Miscellaneous Ramblings - April 1985
Just recently I finished reading the Laura Ingalls Wilder "Little House on the Prairie" series, and while the stories were not about the Civil War they were about a family living on the Wisconsin-Minnesota frontier some years after the war. The home life of the Ingalls would have been much the same as the home life of the farm boys that made up the 1st Minnesota Regiment, and as such bear some looking at.

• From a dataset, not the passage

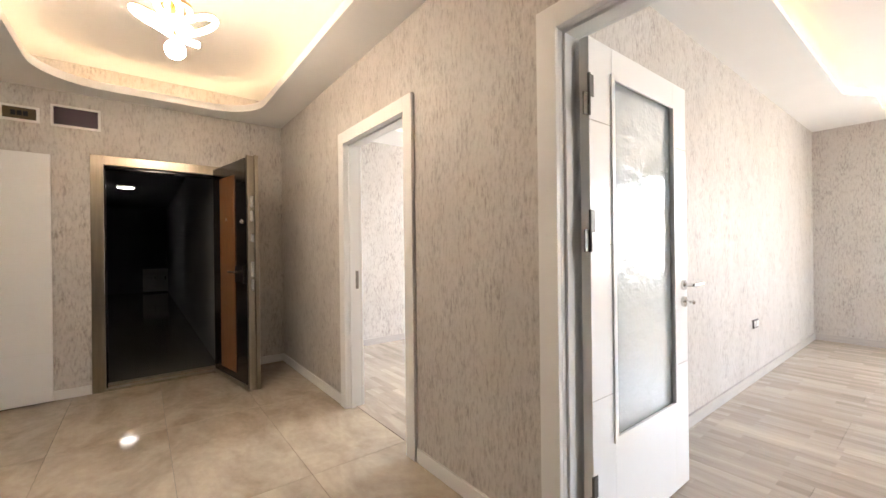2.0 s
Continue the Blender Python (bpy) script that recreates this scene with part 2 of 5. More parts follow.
def make_floor(name, light, dark, rough, stretch, tone, strips=False):
    """Board or tile: Object Info's Random shifts the figure and the tone from piece to piece."""
    n = Nodes(name)
    oi = n.tree.nodes.new("ShaderNodeObjectInfo")
    g = n.tree.nodes.new("ShaderNodeNewGeometry")
    sh = n.tree.nodes.new("ShaderNodeVectorMath")
    sh.operation = "ADD"
    cx = n.tree.nodes.new("ShaderNodeCombineXYZ")
    n.link(n.math("MULTIPLY", oi.outputs["Random"], 37.0), cx.inputs[0])
    n.link(n.math("MULTIPLY", oi.outputs["Random"], 91.0), cx.inputs[1])
    n.link(g.outputs["Position"], sh.inputs[0])
    n.link(cx.outputs[0], sh.inputs[1])
    m = n.add("ShaderNodeMapping", Scale=stretch)
    n.link(sh.outputs[0], m.inputs["Vector"])
    a = n.add("ShaderNodeTexNoise", Scale=3.0, Detail=8, Roughness=0.62, Distortion=0.9)
    b = n.add("ShaderNodeTexNoise", Scale=26.0, Detail=5, Roughness=0.65)
    n.link(m.outputs[0], a.inputs["Vector"])
    n.link(m.outputs[0], b.inputs["Vector"])
    col = n.ramp(a.outputs["Fac"], [(0.33, dark), (0.62, light)])
    col = n.mix(0.25, col, n.ramp(b.outputs["Fac"], [(0.35, dark), (0.65, light)]))
    shade = n.math("ADD", n.math("MULTIPLY", oi.outputs["Random"], tone), 1.0 - tone)
    gray = n.tree.nodes.new("ShaderNodeCombineColor")
    for i in range(3):
        n.link(shade, gray.inputs[i])
    col = n.mix(1.0, col, gray.outputs[0], "MULTIPLY")
    if strips:
        # each board carries three printed strips of short staves
        br = n.add("ShaderNodeTexBrick", Scale=1.0, Mortar_Size=0.0, Brick_Width=0.43, Row_Height=0.193 / 3, Color1=(0.74, 0.73, 0.72, 1), Color2=(1, 1, 1, 1))
        br.offset, br.offset_frequency = 0.37, 2
        sw = n.tree.nodes.new("ShaderNodeSeparateXYZ")
        cw = n.tree.nodes.new("ShaderNodeCombineXYZ")
        n.link(g.outputs["Position"], sw.inputs[0])
        n.link(sw.outputs["Y"], cw.inputs[0])
        n.link(n.math("SUBTRACT", sw.outputs["X"], 1.95), cw.inputs[1])
        n.link(cw.outputs[0], br.inputs["Vector"])
        col = n.mix(1.0, col, br.outputs["Color"], "MULTIPLY")
    r = n.math("ADD", n.math("MULTIPLY", b.outputs["Fac"], 0.14), rough - 0.07)
    n.bump(b.outputs["Fac"], 0.04, 0.002)
    return n.set(Base_Color=col, Roughness=r)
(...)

The first thing I observed was that the frontiersman's life was one of absolute isolation. It was very seldom that the Ingalls family got off the farm to visit friends and relatives, and when they did it was an obvious high point in their lives. The loneliness was intensified by the winter weather, of course. While Laura didn't record any cases of "Log Cabin Fever" while in Wisconsin (it nearly happened during a 7 month(!) continuous series of winter blizzards in South Dakota) it must have been a hardship peculiar to the pre-automotive 19th century. I suppose such things developed character and a high degree of self-reliance. One wonders how the 1st Minnesota troops accomplished the transition from isolated frontiersmen to private soldiers. I suspect the sudden and enforced comradeship was enjoyed and made possible a great sense of camaraderie and unit identity, despite the fact that over half of the 1st Minnesota was made up of foreigners from different countries.

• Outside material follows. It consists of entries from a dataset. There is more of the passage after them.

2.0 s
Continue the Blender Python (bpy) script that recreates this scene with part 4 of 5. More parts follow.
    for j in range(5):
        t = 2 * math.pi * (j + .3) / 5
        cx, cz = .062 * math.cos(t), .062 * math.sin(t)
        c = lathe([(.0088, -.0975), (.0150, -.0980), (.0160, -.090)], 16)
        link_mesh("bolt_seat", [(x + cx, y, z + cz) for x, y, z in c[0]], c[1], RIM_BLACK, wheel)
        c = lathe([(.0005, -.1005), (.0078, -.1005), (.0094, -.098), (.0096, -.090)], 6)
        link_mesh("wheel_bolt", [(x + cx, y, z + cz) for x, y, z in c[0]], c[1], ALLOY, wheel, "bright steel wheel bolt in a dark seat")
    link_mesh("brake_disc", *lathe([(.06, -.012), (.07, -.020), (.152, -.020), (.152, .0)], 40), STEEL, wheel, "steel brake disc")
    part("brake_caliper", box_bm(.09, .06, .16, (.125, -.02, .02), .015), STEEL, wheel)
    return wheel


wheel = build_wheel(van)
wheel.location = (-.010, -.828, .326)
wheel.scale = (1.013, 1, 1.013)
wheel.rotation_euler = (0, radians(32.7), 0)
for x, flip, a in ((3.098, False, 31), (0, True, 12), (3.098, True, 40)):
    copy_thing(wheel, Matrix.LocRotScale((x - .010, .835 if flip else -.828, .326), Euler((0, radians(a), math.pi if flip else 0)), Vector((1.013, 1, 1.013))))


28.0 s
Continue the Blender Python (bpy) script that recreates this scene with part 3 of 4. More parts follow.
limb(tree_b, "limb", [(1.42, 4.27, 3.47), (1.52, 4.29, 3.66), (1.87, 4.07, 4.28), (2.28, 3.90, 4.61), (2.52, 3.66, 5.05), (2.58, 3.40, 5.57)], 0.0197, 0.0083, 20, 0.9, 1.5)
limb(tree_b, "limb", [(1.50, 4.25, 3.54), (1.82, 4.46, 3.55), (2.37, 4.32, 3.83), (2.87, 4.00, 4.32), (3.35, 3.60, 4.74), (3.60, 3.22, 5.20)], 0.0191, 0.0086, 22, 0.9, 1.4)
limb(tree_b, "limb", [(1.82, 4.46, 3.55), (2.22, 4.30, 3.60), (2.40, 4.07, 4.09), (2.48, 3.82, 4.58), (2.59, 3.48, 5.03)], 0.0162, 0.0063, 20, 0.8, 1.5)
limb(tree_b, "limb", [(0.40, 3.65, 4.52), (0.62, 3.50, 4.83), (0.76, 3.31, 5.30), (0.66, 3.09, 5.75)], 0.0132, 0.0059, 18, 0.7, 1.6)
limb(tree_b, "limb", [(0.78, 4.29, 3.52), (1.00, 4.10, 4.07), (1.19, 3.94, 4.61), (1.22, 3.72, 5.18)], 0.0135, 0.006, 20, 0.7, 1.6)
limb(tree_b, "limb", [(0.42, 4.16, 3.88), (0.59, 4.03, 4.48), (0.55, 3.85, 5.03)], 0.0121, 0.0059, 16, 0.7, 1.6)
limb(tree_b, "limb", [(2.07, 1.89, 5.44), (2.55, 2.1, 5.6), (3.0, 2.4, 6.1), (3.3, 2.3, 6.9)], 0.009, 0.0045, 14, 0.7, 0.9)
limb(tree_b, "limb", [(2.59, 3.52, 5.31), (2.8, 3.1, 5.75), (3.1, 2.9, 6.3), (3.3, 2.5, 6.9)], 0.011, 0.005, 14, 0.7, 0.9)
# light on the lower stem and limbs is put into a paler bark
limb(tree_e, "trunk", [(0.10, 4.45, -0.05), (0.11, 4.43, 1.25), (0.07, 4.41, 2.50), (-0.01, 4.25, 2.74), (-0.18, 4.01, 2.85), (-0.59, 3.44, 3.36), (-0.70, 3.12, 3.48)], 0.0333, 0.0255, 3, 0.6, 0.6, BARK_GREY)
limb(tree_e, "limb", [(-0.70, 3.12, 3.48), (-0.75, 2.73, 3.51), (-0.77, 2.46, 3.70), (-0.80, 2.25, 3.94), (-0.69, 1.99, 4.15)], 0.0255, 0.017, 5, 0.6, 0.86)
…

Other recurring images in the books are the fond and rare descriptions of food and “cozyness,” or warmth. It seems that during a good part of her childhood, Laura (and those young 1st Minnesotans were hungry and cold. Of course we're all familiar with the descriptions of the Yankee soldier's lot, being hungry and cold. I think this is why the Western troops were such long-suffering and hardy fighters: they were accustomed to deprivations from childhood on, certainly more so than the store clerks and city dwellers that made up some New York and Pennsylvania regiments.
So, read through some of the "Little House" books if you have some time away from Frassanito. I particularly recommend "The Long Winter." They'll give you an insight into what manner of men survived virtual annihilation at Gettysburg.